Sister André has lived through the 1918 flu pandemic, two World Wars and “many sad events,” she once said. As Europe’s oldest known person, she turns 117 on Thursday, and has now accomplished another feat: defeating the coronavirus, with barely any complication.

“She’s recovered, along with all the residents here,” said David Tavella, the spokesman at the Ste. Catherine Labouré nursing home in Toulon, a city in southeastern France, where Sister André resides. “She is calm, very radiant and she is quite looking forward to celebrating her 117th birthday,” he said, adding that the home’s most famous resident was resting on Wednesday and needed a break from interviews.

The coronavirus swept through the nursing home last month, just as nurses began consulting residents about vaccinations; 81 of its 88 residents became infected, including Sister André, and 11 eventually died.

Mr. Tavella said that until last month no case had been detected in the nursing home since the beginning of the pandemic. Still, the outbreak was a stark reminder that the virus has been devastating in places where the most vulnerable reside, even with stringent restrictions that have turned many care homes in the country and elsewhere in Europe into fortresses.
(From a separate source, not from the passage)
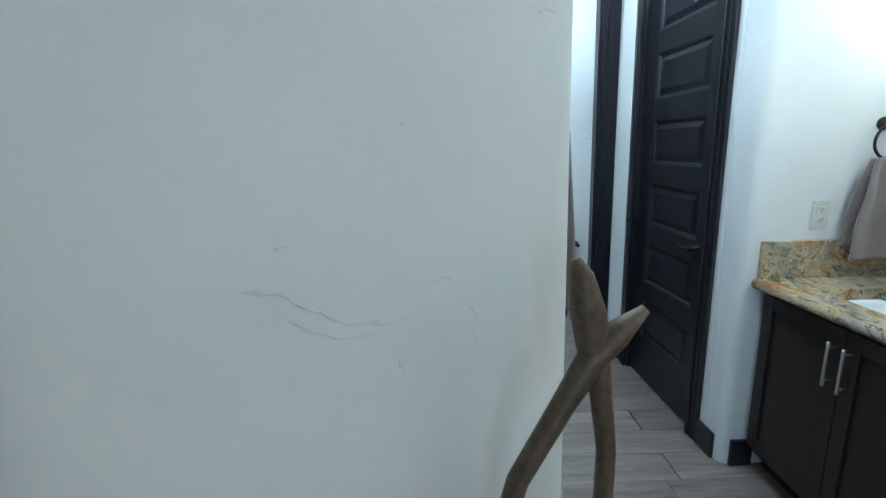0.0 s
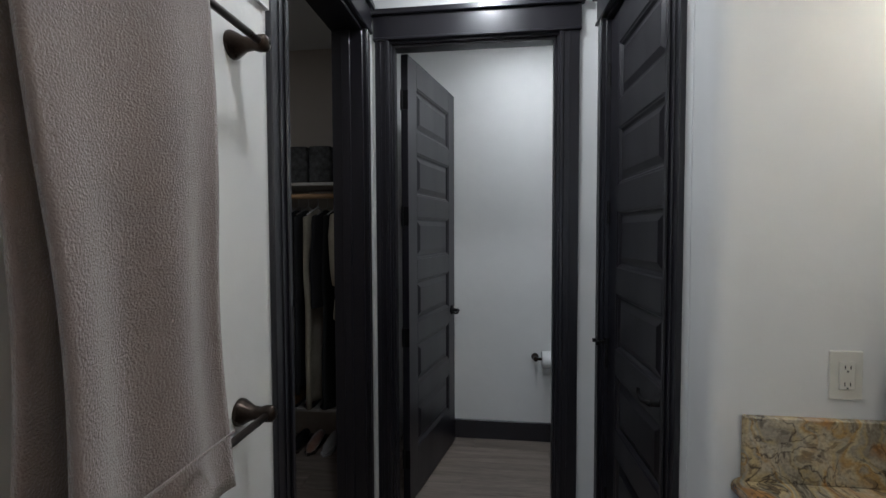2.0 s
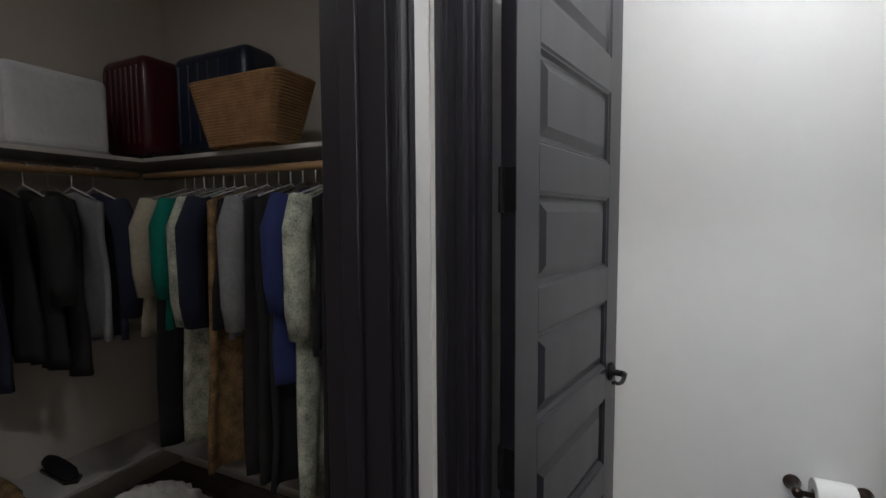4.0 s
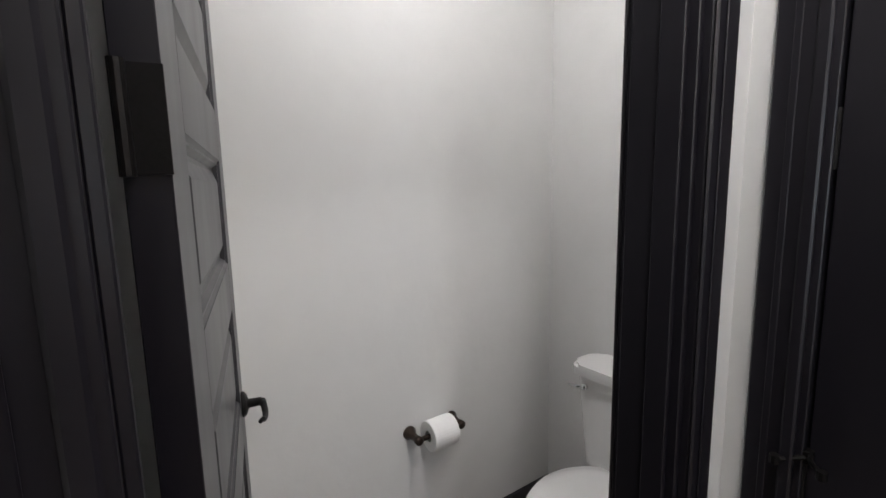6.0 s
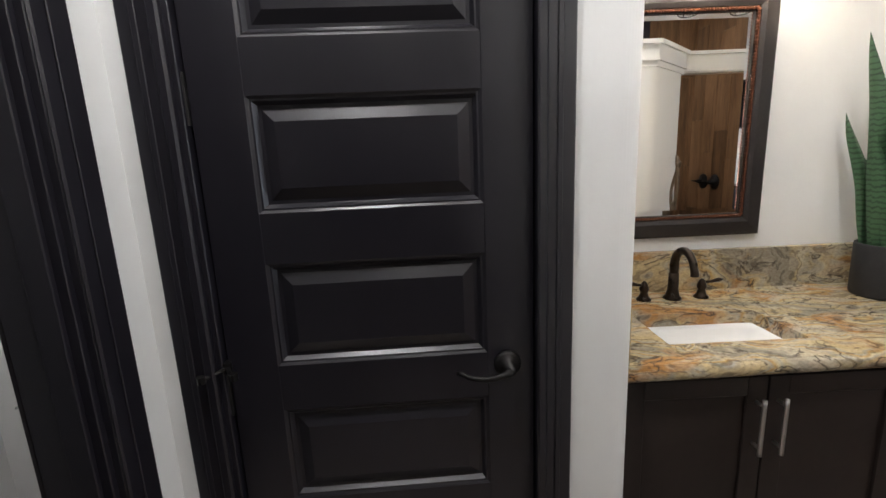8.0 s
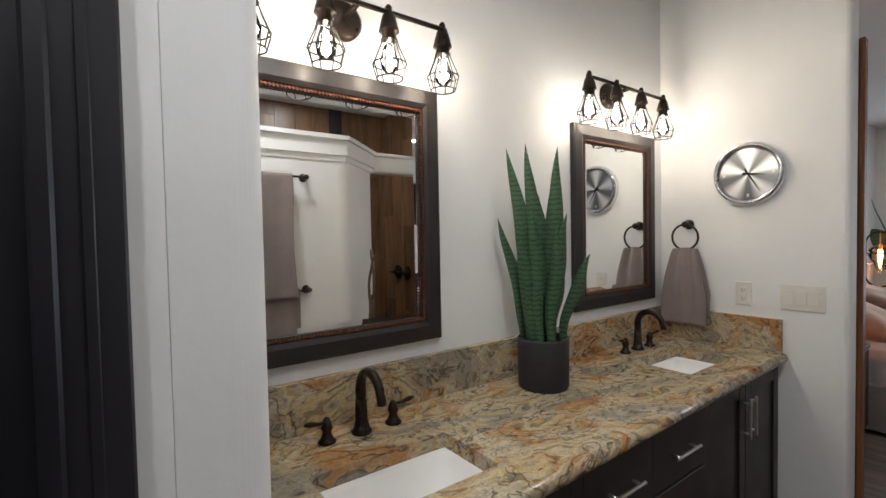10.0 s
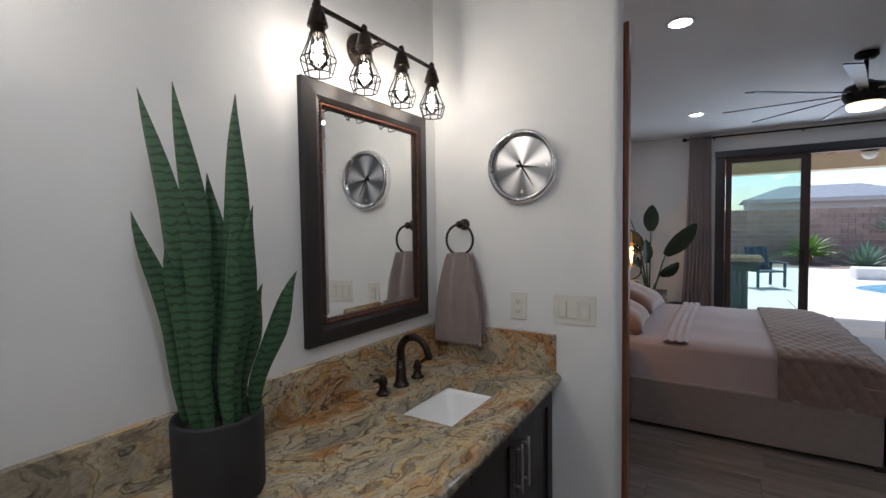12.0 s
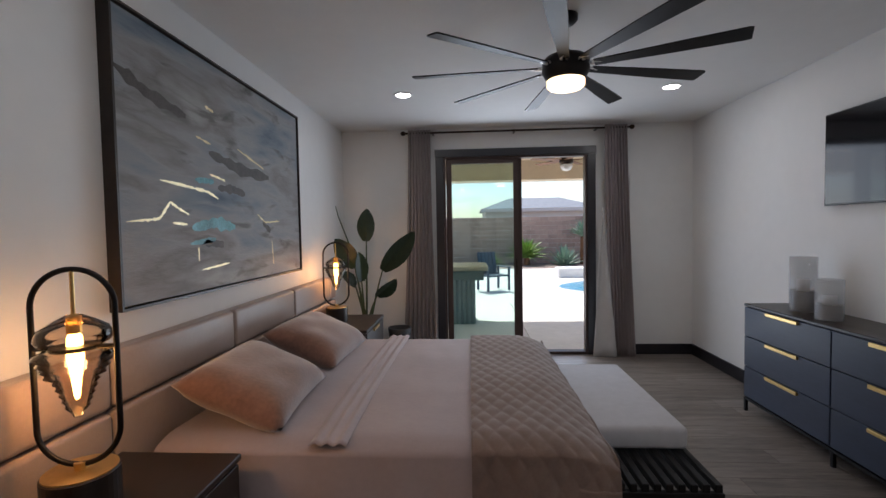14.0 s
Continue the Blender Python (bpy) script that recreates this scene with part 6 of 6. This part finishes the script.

Sister André remained isolated for weeks and felt a bit “patraque,” or off color, Mr. Tavella said, but she blamed the virus and not her age. She slept more than usual, but she prayed and remained asymptomatic. This week, she became the oldest known person to have survived Covid-19.

“She kept telling me, ‘I’m not afraid of Covid because I’m not afraid of dying, so give my vaccine doses to those who need them,’” Mr. Tavella said.

Sister André’s story has made headlines in France, providing some uplifting news in a country where thousands of nursing home residents have died.

France began vaccinating health care workers this week, but the authorities have faced criticism for a sluggish rollout that has so far kept France struggling with a rising number of infections, and no end to restrictions in sight. As of Wednesday, 2.2 million people had been vaccinated, less than 3 percent of the population.

Nursing home managers have restricted visits, or asked relatives to wear gowns, masks, gloves and glasses to protect residents. Many residents have remained isolated for nearly a year, unable to spend Christmas holidays with their families.

Sister André was born Lucile Randon in 1904, and took her ecclesiastical title in 1944 when she joined a Catholic charitable order. Now blind and in a wheelchair, she has at times felt lonely and dependent, she told French news outlets in interviews in recent years, but has accepted the ordeal that the pandemic has brought, Mr. Tavella said.

Updated 

Feb. 10, 2021, 10:51 p.m. ET

“When you’ve been an adolescent during a pandemic that killed tens of millions, and seen the horrors of two world wars, you do put things into perspective,” Mr. Tavella added.

Stories of other aging figures going through the pandemic have also provided tales of resilience, despair and hope. In Belgium, Simon Gronowski, a Holocaust survivor, has lifted up his neighbors by playing the piano. In New Jersey, Sylvia Goldsholl defeated the coronavirus last year at age 108 because, she said, she “was determined to survive.”

Tom Moore, the 100-year-old British Army veteran who became a national hero during the pandemic by raising tens of millions of pounds for Britain’s National Health Service, died of the coronavirus last week, prompting countless tributes in the country and beyond.

Mr. Tavella said Sister André remained patient during weeks of isolation although the talkative nun inquired a few times about when she could see people again.

“Sister André didn’t feel the disease, so she wondered a lot why we were talking about the coronavirus every day, why she couldn’t receive visits from us at the nursing home, or from relatives or fellow residents,” Mr. Tavella added.

On Wednesday, most of the nursing home residents were out of isolation, and Sister André was readying herself for her birthday.

She should be quite busy on Thursday. After a call with her family, she will have another one with the mayor of Toulon, before greeting the bishop who is set to visit her.

Then will come the fun part: port wine as a lunch starter, followed by foie gras with hot figs. Sister André will have roasted capon with mushrooms and sweet potatoes as a main course, followed by a two-cheese platter — Roquefort, and goat cheese — and maybe a few glasses of red wine.

And finally, her favorite dessert: a raspberry and peach flavored Baked Alaska. That will come with a glass of Champagne.